Fake Isis attack in Prague by anti-immigrant protesters sparks panic

An anti-immigration group sparked panic in the centre of Prague after dressing up as Isis fighters and staging a fake terror attack. 

The apparent protest, by a group called "We don't want Islam in the Czech Republic", was pre-approved by City Hall officials and known about by the capital's police.

Yet it was allowed to go ahead in a stunt that caused about 80 people, including many from the city's Jewish quarter, to run for cover.

Their shouts of "Allahu Akbar" from an army truck caused one local restaurant owner to pull out his shotgun while others shouted "Islamophobe" when they realised what was happening.

The leader of the group, Martin Konvicka, blamed Muslims for the demonstration going wrong.

"Until a few Muslims started shouting aggressively and pushing toward the performers, everything was going very peacefully," Mr Konvicka wrote on his Facebook page.

Mr Konvicka, who is an entomologist at the University of South Bohemia, confirmed that City Hall officials in Prague had approved the demonstration.

"The police checked our air guns and even counted how many bearded guys were in our group, to make sure we didn't deviate from what we told City Hall we would do," he told the New York Times.

City Hall officials said they would not have allowed the demonstration "had they known" exactly what it entailed.

The group drove into Old Town Square a Humvee truck while waving fake submachine-style BB guns and a black and white Isis flag.
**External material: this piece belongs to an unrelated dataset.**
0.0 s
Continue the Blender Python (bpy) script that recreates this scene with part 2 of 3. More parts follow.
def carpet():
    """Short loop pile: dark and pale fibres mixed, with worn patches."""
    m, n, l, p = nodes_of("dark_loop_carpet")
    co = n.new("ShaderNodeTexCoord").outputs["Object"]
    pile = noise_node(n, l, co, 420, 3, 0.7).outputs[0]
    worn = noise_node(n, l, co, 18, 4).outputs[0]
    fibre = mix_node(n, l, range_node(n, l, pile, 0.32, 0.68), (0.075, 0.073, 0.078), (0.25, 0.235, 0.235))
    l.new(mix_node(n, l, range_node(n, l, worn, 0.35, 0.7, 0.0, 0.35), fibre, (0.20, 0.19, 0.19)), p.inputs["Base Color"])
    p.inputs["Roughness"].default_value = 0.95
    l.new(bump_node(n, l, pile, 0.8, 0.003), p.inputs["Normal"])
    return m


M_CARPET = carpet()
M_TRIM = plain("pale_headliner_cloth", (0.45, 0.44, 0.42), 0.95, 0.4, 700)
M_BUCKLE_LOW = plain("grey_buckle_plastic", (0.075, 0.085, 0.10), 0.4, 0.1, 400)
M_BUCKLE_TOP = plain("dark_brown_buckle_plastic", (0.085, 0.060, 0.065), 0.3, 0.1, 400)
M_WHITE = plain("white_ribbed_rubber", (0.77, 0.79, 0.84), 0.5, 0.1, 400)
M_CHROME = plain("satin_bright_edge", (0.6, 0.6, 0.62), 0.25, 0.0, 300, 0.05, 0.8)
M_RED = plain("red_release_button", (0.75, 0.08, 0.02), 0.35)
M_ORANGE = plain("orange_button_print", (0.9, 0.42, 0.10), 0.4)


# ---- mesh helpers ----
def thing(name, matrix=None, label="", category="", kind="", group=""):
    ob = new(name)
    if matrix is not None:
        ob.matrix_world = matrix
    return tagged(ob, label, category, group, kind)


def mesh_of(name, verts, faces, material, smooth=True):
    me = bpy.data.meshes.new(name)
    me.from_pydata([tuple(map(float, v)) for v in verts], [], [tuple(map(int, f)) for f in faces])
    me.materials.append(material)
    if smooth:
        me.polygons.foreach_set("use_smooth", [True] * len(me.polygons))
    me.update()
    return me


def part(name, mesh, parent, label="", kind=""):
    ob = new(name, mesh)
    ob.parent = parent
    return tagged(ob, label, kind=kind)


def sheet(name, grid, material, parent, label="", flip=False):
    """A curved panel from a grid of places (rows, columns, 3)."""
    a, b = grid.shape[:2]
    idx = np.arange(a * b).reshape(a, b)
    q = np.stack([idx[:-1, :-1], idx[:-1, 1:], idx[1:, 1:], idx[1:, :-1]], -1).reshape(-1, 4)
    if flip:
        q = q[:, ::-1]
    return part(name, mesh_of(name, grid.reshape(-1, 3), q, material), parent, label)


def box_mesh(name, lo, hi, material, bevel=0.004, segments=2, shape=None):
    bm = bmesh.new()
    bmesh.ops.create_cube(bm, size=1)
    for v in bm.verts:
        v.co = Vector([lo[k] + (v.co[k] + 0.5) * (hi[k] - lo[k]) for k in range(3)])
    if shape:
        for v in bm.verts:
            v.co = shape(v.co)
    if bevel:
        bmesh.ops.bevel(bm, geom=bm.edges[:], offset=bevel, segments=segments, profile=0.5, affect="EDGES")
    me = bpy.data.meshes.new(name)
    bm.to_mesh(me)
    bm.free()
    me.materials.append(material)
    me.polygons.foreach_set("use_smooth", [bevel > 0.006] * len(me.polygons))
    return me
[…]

Men with detachable beards waved fake Isis flags in a demonstration approved by Prague's City Hall officials

And, in an apparent reference to traditional Middle Eastern animal husbandry, they also had a camel and a goat.

One Jewish restaurant-owner ran to the square with his gun, while children and families knocked over tables and chairs as they fled.

The demonstration was meant to coincide with the anniversary of the invasion of the Czech Republic by the Soviet Army in 1968.

Far-right wing, anti-immigrant activism has increasingly focused on Muslims in the country. Tomio Okamura, an MP who heads opposition movement Dawn of Direct Democracy, told people to walk pigs near mosques as an "instruction for the protection against Islam" in a Facebook post last year.

Tensions have risen since a 25-year-old Czech citizen was charged with trying to join Isis in the first case of its kind in the country this month.